● Directions: Search the data for the string "values" and gather each line it is in.

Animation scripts

#####

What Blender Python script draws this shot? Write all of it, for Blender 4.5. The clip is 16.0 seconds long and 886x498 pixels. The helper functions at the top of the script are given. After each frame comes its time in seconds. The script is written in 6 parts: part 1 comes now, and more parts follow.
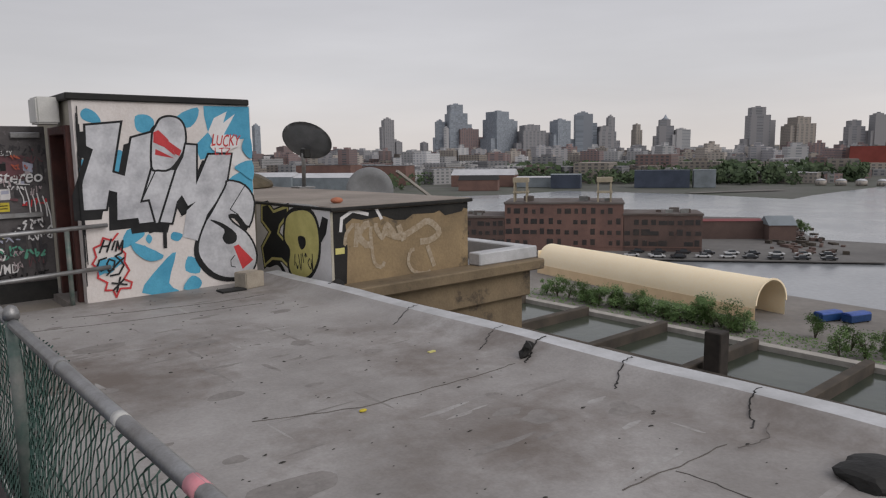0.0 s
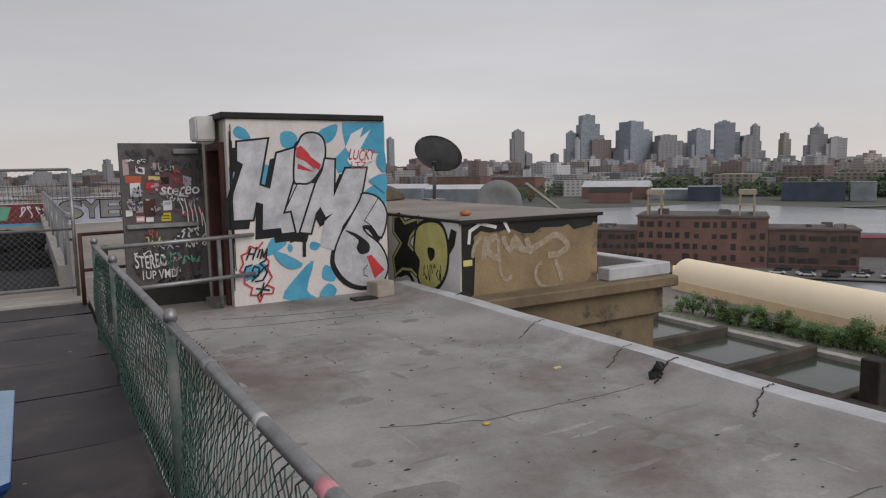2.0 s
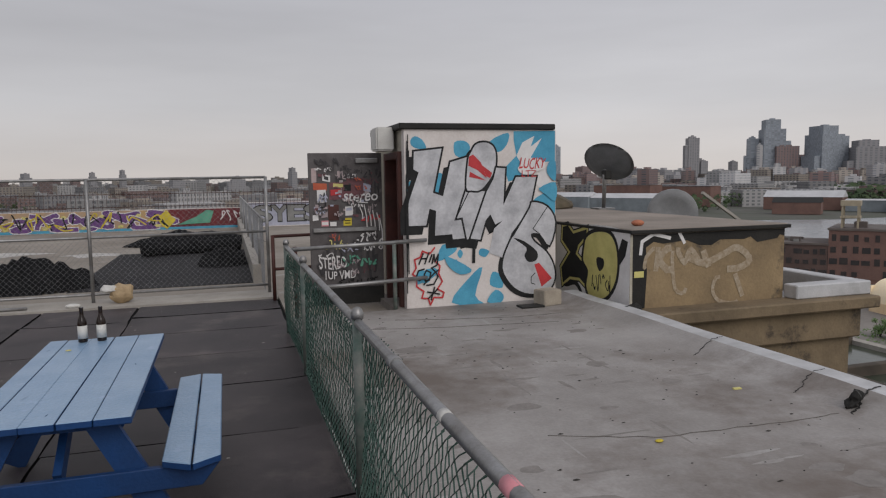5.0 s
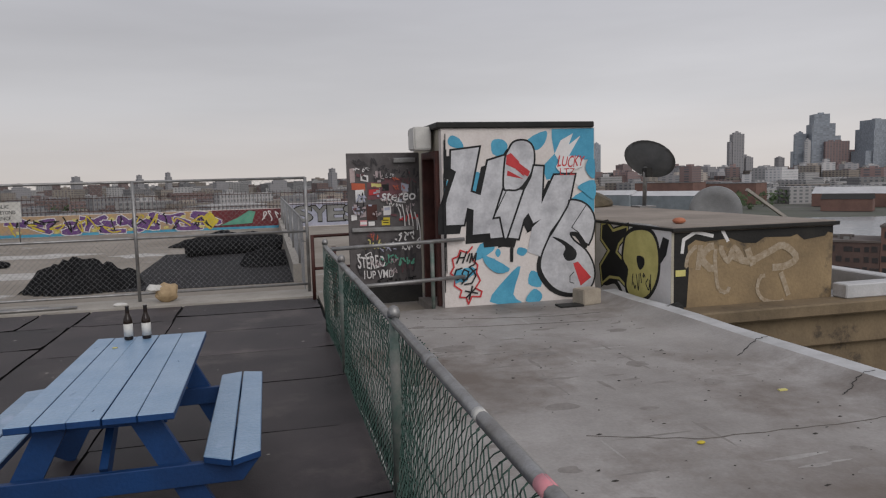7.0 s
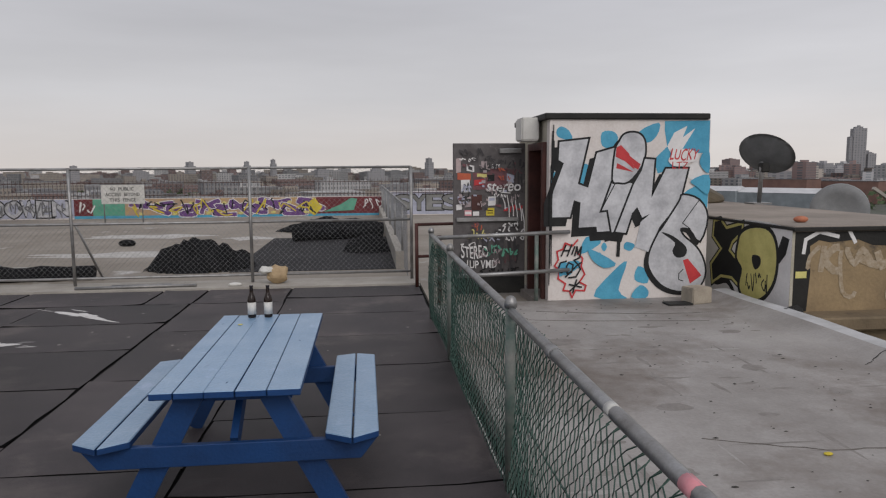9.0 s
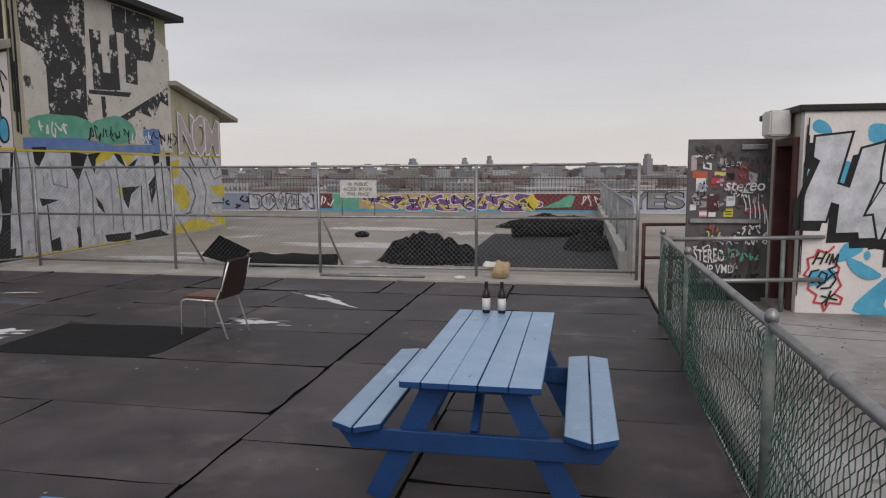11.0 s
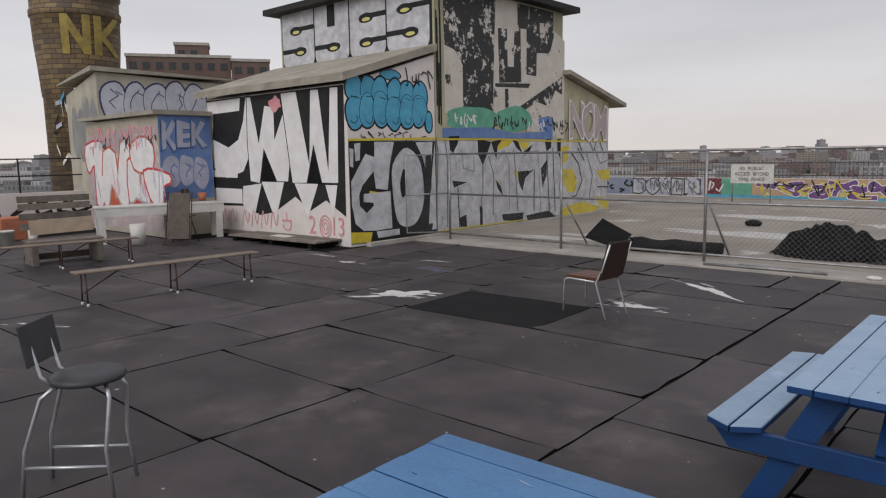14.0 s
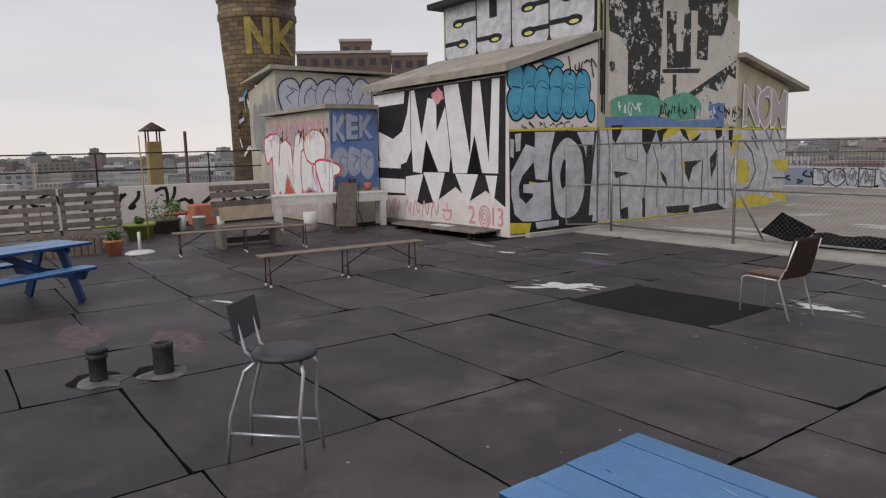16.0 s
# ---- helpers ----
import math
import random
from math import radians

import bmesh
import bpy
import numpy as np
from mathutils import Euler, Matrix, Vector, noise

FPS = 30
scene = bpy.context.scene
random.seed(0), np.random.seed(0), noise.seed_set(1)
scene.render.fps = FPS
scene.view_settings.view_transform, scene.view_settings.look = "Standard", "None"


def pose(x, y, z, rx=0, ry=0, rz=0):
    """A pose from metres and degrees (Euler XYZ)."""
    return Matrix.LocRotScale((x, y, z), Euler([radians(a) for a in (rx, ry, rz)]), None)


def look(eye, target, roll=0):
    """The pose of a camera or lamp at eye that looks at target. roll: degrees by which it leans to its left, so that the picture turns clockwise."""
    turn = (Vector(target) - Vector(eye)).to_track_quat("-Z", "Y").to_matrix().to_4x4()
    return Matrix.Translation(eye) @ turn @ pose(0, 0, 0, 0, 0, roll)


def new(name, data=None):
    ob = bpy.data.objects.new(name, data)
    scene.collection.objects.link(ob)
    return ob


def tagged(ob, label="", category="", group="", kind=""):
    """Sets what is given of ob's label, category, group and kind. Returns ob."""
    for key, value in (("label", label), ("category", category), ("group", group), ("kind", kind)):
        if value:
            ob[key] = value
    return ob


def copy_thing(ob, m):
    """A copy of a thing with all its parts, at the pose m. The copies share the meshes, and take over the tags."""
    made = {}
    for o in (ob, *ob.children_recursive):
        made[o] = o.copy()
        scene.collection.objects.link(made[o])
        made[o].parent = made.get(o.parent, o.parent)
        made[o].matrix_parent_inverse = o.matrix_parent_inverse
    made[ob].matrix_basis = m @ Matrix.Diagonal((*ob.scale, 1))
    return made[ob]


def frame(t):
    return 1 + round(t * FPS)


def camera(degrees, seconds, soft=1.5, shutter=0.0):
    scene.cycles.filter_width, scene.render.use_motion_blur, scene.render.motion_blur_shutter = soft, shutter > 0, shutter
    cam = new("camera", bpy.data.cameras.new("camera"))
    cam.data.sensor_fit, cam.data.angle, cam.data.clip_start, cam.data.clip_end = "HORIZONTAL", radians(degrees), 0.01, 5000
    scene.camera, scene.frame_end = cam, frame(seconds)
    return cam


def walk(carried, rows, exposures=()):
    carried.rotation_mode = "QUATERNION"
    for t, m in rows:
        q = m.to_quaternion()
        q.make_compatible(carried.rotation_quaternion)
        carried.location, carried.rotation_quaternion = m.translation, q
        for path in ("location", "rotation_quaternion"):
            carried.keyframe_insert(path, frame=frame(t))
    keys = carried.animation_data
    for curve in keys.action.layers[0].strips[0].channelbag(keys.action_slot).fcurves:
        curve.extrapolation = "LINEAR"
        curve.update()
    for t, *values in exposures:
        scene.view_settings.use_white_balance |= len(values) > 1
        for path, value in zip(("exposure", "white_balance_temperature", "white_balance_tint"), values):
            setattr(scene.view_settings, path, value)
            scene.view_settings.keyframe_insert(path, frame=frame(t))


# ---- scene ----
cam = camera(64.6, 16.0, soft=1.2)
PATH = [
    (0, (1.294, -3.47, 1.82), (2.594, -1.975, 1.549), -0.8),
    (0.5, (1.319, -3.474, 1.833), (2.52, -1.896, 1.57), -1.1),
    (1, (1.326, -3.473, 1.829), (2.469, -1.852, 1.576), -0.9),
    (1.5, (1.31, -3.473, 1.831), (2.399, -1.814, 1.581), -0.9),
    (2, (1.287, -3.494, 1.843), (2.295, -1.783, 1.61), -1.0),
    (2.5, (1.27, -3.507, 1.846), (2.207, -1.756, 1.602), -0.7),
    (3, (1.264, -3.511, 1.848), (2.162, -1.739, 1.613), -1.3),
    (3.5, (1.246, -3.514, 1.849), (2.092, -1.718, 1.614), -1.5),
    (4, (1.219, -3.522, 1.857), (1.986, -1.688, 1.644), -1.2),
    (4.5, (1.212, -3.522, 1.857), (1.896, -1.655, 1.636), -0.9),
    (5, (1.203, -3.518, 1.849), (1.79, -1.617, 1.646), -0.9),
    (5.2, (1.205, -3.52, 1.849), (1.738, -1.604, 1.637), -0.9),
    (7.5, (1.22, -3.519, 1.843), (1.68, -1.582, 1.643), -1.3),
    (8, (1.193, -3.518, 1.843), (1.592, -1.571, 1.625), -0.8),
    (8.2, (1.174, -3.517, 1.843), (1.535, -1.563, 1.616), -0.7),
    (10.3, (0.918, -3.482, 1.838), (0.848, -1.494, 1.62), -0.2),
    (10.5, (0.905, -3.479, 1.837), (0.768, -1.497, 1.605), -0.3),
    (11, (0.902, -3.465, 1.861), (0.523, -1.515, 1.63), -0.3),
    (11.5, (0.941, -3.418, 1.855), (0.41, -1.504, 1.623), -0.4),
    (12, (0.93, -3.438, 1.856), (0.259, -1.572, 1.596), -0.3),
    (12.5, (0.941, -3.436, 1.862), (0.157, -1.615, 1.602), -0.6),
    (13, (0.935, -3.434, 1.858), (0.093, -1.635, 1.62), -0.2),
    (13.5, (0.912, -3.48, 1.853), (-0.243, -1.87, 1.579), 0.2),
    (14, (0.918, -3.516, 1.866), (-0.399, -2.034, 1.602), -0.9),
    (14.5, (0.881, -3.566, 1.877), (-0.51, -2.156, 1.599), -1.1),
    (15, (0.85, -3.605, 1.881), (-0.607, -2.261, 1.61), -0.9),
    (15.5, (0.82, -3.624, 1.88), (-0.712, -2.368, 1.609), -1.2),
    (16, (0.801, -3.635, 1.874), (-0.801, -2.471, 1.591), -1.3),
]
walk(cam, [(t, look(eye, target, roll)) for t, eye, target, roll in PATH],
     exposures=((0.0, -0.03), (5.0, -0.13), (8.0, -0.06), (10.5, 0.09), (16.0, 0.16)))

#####

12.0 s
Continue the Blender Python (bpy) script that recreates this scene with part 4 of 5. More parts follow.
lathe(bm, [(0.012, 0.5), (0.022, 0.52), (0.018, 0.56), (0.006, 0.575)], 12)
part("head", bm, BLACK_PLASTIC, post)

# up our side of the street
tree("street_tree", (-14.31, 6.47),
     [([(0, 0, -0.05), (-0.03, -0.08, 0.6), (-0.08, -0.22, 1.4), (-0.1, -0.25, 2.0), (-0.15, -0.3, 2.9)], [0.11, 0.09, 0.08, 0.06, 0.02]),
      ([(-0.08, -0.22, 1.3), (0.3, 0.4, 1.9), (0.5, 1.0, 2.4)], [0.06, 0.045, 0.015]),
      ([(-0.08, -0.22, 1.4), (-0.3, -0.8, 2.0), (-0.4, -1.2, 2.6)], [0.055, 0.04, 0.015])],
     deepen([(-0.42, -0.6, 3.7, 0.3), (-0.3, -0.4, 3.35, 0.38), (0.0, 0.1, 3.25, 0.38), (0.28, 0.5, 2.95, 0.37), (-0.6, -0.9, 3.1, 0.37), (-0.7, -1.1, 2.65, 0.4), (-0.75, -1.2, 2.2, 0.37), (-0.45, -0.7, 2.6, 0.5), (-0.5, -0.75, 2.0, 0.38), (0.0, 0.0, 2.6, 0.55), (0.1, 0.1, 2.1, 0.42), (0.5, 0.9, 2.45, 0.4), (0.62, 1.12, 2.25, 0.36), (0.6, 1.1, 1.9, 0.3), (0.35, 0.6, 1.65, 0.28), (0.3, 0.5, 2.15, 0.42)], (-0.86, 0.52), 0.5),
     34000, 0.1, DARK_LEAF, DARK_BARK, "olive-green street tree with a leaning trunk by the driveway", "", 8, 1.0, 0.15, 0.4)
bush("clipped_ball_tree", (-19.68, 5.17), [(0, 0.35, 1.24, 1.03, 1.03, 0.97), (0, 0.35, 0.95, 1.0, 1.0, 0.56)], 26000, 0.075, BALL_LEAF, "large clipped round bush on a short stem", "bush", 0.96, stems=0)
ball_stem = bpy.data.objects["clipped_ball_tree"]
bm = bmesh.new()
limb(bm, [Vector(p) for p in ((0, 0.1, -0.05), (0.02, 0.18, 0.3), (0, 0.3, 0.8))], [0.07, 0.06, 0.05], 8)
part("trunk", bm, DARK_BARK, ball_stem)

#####

● Solution to the exercise:
    for t, *values in exposures:
        scene.view_settings.use_white_balance |= len(values) > 1
        for path, value in zip(("exposure", "white_balance_temperature", "white_balance_tint"), values):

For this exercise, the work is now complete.